Rationale: Examination of multiplexed images of tissues has recently emerged as a routine clinical procedure for cancer diagnosis and prognosis. The simultaneous detection of numerous biomarkers enables the interpretation of cellular states and the characterization of tumor-immune interactions in situ and at the single-cell level. However, image processing and the subsequent interpretive and predictive tools for multiplexed image data remain limited.

Methods: We developed a computational multiplexed-image analysis pipeline using cell-segmentation and quadrat-based approaches to analyze the spatial and temporal features of multiplexed non-small cell lung cancer (NSCLC) images, and predict disease progression and identify clinical biomarkers. Images were obtained from nine patients with advanced/metastatic NSCLC who were treated with the oral HDAC inhibitor vorinostat combined with the PD-1 inhibitor pembrolizumab. Images were collected from all patients both pre- and on-treatment (during the third week).
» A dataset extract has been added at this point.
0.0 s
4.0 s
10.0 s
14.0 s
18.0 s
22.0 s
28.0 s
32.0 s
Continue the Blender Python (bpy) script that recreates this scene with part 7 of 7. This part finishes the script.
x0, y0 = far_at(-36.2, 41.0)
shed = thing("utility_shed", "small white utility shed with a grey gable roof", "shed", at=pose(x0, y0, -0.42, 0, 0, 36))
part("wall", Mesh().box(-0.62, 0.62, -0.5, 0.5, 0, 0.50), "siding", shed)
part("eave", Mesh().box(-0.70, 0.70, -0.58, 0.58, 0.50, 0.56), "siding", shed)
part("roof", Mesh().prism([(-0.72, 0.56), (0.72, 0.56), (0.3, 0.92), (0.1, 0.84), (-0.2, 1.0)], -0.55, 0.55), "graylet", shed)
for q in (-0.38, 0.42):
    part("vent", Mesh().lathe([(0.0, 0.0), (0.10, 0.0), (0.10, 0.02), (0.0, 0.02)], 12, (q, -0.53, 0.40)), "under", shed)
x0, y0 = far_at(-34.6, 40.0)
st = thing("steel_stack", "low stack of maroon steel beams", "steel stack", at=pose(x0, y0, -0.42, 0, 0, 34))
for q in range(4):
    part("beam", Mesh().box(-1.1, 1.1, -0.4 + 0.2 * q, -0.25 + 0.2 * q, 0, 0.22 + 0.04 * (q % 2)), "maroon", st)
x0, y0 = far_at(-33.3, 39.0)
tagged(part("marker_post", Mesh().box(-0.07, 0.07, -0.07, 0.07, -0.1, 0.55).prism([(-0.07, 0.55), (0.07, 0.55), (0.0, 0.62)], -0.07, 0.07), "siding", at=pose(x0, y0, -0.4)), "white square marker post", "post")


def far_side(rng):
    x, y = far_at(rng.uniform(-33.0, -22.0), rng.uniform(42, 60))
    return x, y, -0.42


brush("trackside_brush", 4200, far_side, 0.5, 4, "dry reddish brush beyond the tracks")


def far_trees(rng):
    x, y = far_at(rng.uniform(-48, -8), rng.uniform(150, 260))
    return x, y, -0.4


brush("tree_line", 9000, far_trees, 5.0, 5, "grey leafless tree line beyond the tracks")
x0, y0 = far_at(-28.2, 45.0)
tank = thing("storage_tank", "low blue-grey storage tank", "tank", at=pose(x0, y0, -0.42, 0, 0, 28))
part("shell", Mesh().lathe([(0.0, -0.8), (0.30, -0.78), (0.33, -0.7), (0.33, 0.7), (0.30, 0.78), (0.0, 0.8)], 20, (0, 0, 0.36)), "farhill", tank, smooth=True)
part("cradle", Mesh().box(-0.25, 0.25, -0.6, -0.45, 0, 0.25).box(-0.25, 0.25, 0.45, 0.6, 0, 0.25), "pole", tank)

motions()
Results: Both cell-segmentation and quadrat-based approaches confirm that different spatial neighborhoods exist that distinguish progressors (PD) from non-progressors (SD): PD patients have distinct ecologies with higher colocalization of PanCK+PD-1+FoxP3 indicating an immunosuppressive environment, whereas SD patients have a higher colocalization of PanCK+PD-L1 along with T cells suggesting immunoactive tumor regions. These can be considered as potential biomarker candidates for predicting tumor progression. Further, from the single-cell analysis, we note there is a higher abundance of immune cells across the tumor border in PD patients than SD patients. Using the quadrat approach for species distribution modeling, we were able to predict treatment response with 91.4 percent accuracy given each patient’s spatial distribution of cell types from pre-treatment images. Further, we can generate risk maps for each image to identify tumor areas indicating higher probabilities of progression during treatment.

Conclusions: We leveraged both single-cell and quadrat-resolution analysis of multiplexed imaging data and identified fundamentally distinct spatial ecologies between PD and SD patients. The ecology in PD patients appears to be primed for immune resistance even before treatment. This ecological diversity between SD and PD patients acts as a biomarker that enables accurate disease progression prediction.

Citation Format: Sandhya Prabhakaran, Chandler Gatenbee, Mark Robertson-Tessi, Amer A. Beg, Jhanelle Gray, Scott Antonia, Robert A. Gatenby, Alexander R. Anderson. Distinct tumor-immune ecologies in NSCLC patients predict progression and define a clinical biomarker of therapy response [abstract]. In: Proceedings of the American Association for Cancer Research Annual Meeting 2022; 2022 Apr 8-13. Philadelphia (PA): AACR; Cancer Res 2022;82(12_Suppl):Abstract nr 5037.